Work instructions ->
Copy out all lines that carry the word "part".

Source excerpt ->
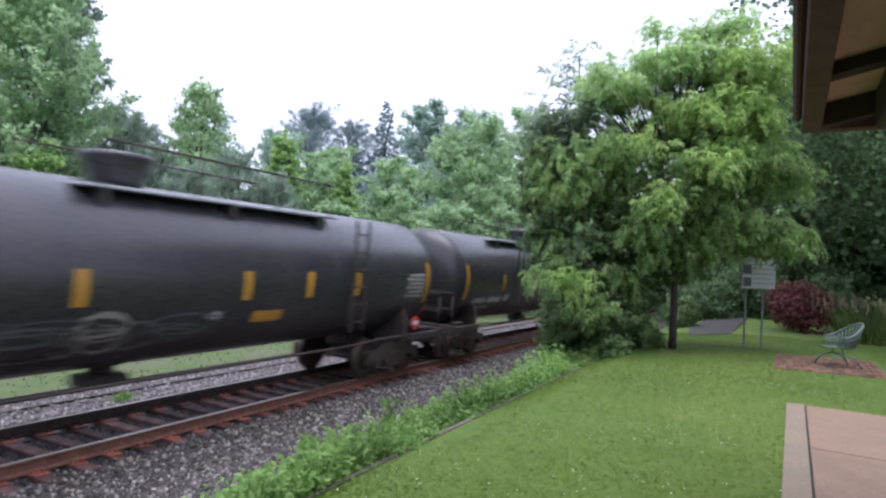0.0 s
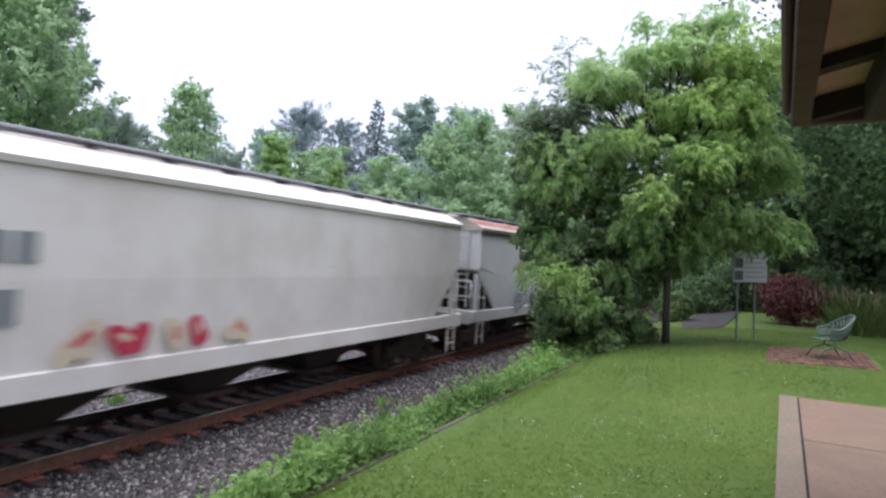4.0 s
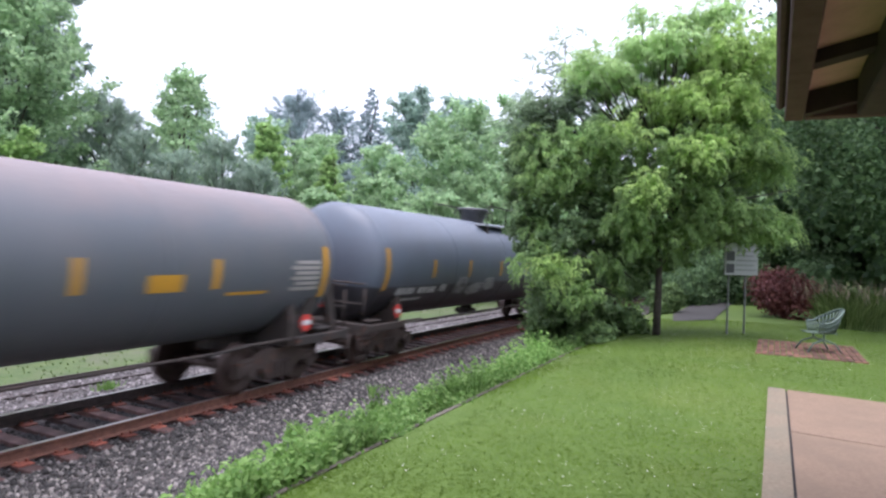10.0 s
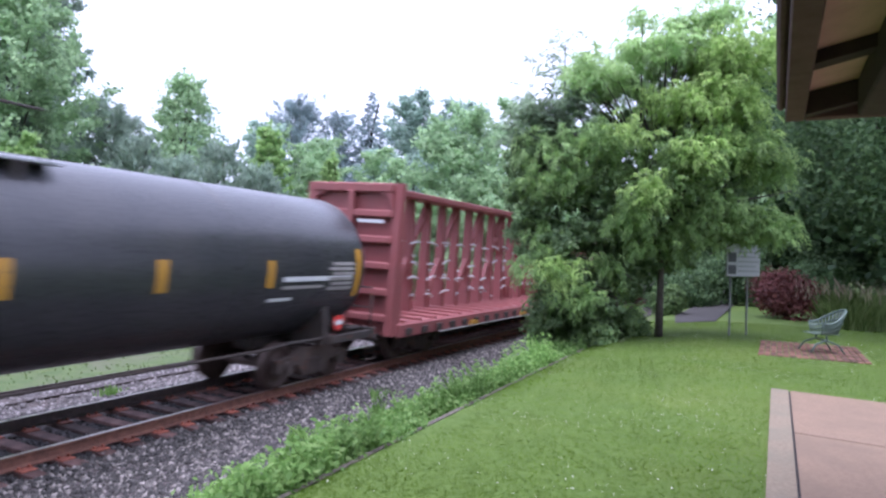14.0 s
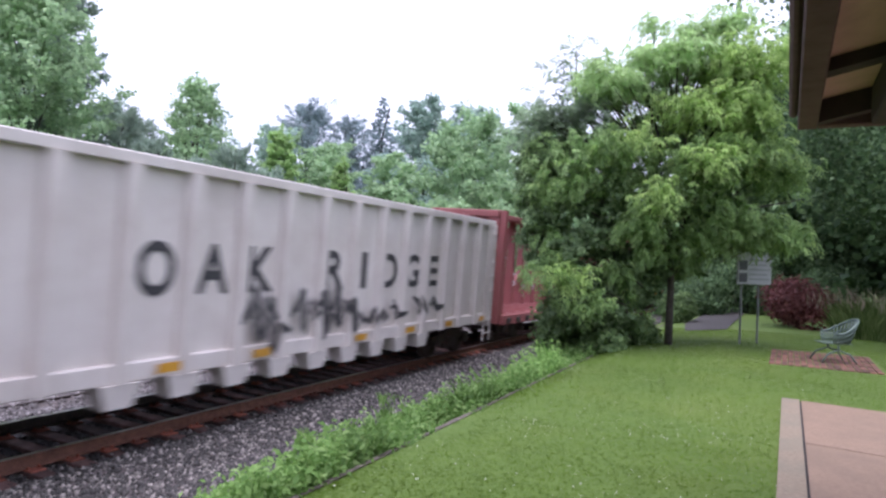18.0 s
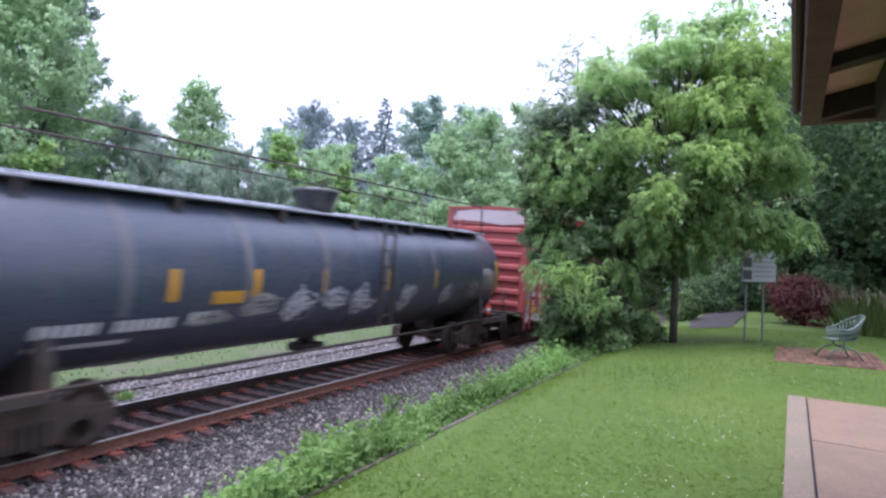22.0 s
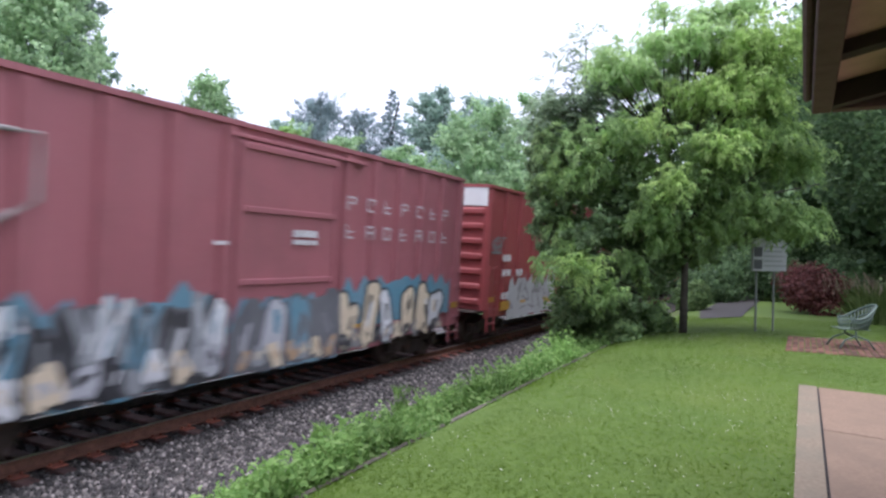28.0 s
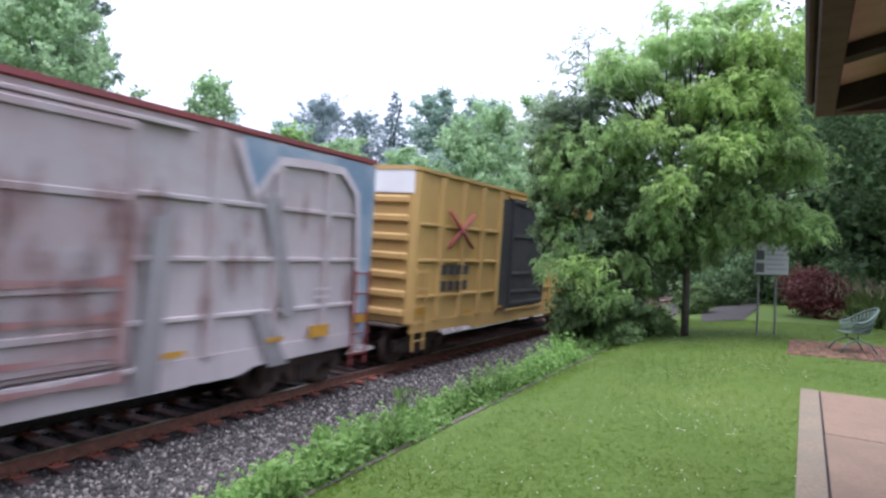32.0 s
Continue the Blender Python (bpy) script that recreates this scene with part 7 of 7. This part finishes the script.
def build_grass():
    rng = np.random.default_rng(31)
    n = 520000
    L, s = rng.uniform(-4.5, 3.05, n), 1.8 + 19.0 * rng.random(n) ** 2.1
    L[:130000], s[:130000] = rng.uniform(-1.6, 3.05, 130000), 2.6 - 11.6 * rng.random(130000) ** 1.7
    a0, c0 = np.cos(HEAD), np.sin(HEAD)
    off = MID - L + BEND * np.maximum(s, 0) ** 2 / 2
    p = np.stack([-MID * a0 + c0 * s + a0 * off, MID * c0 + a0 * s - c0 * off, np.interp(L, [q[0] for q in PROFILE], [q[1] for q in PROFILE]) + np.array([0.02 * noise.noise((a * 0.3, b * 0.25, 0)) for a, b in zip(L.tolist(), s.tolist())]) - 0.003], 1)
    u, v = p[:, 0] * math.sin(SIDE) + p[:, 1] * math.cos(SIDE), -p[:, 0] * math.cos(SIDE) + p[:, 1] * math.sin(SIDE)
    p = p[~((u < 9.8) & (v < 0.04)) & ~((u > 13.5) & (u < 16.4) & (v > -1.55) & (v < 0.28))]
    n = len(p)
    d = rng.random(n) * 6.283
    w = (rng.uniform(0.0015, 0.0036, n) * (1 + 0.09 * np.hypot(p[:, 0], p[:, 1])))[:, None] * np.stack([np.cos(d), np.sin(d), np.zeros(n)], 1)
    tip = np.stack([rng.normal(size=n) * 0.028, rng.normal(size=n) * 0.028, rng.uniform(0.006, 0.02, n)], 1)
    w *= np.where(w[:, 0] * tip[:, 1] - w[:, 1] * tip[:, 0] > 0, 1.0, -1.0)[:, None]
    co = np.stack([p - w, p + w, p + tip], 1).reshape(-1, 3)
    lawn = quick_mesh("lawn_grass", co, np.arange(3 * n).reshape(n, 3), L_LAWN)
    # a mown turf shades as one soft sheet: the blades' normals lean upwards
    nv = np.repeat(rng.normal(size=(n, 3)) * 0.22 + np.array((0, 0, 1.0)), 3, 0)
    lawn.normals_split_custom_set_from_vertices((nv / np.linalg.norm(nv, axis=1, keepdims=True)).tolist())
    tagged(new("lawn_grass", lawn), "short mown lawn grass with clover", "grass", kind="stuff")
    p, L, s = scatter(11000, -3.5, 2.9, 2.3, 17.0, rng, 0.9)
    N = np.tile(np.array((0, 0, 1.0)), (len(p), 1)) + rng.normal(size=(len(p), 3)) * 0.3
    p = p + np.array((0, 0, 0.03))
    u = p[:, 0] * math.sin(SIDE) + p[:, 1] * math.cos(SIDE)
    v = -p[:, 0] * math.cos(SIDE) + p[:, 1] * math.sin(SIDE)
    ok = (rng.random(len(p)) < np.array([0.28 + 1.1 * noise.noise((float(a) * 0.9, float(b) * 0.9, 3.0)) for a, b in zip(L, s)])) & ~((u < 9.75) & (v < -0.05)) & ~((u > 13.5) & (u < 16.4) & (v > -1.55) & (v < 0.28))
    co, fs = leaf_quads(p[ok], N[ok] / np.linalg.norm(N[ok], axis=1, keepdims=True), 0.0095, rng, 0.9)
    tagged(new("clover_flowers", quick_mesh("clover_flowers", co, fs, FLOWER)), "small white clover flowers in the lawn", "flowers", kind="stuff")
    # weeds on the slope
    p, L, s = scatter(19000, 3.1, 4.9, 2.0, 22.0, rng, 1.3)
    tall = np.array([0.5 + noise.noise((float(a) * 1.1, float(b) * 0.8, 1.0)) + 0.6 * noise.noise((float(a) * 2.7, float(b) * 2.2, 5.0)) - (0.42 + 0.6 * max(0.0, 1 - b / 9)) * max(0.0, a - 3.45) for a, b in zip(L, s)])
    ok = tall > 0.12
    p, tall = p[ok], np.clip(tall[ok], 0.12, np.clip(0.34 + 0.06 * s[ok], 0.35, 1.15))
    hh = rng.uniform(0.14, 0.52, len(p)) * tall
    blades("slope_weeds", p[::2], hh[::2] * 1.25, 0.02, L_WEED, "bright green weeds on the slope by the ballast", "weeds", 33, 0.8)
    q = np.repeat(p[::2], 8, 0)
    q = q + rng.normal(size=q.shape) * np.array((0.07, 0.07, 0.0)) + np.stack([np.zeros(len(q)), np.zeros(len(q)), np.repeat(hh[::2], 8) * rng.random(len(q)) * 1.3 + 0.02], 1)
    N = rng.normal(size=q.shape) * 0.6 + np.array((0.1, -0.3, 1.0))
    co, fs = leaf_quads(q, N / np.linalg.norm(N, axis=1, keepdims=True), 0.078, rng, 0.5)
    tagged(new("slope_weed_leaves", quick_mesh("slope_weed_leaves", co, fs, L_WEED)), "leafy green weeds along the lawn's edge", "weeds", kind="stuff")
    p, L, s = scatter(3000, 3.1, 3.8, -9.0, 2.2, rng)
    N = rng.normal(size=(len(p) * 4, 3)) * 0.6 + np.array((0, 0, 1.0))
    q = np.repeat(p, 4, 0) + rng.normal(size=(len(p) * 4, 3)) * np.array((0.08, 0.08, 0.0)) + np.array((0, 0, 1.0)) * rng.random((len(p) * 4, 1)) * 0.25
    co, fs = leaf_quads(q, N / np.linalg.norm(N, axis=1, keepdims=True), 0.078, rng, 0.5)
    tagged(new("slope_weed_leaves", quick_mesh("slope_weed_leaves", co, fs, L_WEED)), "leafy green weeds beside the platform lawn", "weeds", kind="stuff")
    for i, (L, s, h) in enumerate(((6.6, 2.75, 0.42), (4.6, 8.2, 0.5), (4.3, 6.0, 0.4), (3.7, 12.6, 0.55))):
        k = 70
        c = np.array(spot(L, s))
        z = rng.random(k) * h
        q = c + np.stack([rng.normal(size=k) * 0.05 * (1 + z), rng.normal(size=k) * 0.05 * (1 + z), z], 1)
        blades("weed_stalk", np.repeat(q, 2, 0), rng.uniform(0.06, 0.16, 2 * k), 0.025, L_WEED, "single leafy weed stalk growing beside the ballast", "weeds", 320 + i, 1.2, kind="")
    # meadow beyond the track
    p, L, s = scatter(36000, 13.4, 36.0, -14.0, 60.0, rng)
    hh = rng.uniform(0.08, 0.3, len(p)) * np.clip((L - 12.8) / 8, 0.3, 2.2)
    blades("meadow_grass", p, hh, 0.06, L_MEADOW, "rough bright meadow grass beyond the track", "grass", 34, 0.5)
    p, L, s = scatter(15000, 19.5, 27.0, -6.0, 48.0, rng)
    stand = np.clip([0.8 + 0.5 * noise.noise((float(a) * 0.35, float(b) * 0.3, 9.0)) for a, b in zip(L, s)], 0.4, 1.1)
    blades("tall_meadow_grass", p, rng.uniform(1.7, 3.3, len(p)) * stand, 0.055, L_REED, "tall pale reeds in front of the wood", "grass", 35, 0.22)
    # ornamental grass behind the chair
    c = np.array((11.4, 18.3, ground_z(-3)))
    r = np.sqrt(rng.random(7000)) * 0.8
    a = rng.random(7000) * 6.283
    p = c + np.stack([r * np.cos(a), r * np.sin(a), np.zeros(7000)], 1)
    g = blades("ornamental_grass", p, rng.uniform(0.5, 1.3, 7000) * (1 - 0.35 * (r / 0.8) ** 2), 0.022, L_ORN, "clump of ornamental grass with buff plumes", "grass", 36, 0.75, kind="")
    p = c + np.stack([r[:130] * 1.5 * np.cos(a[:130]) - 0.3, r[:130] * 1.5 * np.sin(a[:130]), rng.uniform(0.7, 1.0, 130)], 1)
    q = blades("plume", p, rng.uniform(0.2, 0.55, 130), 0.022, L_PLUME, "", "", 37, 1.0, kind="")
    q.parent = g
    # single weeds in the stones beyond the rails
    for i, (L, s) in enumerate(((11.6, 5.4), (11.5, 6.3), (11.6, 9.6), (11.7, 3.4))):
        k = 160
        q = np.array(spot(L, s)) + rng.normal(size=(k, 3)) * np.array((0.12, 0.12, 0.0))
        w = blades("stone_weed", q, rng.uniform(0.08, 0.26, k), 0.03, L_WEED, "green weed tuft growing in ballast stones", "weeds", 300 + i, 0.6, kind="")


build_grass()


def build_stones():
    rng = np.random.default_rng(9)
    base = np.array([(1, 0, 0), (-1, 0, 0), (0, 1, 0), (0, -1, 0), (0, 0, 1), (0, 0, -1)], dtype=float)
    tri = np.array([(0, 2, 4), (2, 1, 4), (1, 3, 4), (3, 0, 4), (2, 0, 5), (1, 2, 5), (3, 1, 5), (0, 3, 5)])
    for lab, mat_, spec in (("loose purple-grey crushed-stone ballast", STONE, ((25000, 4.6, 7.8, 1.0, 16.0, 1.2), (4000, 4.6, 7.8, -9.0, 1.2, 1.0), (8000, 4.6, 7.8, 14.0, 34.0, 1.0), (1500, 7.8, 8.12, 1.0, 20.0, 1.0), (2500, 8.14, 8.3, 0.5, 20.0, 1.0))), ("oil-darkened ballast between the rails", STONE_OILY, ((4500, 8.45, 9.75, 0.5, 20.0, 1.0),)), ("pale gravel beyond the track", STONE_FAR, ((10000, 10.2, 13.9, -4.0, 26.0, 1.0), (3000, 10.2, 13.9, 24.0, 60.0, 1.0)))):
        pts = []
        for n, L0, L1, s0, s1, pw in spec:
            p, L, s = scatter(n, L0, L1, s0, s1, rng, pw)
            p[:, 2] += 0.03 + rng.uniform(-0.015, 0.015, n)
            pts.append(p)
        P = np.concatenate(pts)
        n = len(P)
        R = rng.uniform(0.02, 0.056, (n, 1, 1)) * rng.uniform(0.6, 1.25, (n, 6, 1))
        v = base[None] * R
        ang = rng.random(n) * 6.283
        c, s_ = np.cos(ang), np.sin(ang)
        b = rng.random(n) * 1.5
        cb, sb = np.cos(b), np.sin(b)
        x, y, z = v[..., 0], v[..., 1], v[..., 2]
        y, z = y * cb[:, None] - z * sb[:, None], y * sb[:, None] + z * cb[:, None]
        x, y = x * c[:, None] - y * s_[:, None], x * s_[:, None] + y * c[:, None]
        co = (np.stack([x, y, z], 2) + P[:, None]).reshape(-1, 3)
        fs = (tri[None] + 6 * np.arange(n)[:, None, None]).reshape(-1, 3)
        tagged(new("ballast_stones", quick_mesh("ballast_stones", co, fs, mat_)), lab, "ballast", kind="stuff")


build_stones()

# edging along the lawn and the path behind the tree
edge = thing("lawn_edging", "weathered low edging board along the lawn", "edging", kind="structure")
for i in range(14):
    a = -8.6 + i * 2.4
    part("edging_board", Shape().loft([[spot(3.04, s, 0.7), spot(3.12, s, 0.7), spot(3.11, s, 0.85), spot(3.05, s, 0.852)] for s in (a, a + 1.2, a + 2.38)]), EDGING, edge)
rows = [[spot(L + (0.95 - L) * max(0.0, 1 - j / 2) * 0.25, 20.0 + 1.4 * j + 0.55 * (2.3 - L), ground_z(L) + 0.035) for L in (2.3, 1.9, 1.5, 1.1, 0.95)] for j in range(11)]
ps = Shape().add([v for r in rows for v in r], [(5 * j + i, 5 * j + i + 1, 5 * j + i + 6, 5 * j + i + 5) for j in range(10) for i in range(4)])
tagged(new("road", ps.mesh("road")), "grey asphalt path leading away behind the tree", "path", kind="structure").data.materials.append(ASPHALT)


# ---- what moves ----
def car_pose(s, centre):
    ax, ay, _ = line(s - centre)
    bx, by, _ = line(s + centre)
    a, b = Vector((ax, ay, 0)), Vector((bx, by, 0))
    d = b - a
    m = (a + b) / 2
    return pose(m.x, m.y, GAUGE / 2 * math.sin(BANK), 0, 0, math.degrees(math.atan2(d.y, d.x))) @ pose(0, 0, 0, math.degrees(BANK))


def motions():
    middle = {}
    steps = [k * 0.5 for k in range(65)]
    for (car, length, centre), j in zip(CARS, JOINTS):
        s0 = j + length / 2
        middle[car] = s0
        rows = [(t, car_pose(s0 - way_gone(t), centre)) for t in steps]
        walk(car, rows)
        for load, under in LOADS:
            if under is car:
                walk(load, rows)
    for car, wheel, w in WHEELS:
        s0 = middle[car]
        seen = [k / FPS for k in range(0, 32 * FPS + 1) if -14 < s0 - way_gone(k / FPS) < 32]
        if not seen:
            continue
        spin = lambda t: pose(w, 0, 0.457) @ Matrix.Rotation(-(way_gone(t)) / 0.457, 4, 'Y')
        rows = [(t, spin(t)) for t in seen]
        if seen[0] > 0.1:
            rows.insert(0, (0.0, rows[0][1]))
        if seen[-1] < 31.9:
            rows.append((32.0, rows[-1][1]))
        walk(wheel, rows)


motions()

Correct output ->
Continue the Blender Python (bpy) script that recreates this scene with part 7 of 7. This part finishes the script.
    part("edging_board", Shape().loft([[spot(3.04, s, 0.7), spot(3.12, s, 0.7), spot(3.11, s, 0.85), spot(3.05, s, 0.852)] for s in (a, a + 1.2, a + 2.38)]), EDGING, edge)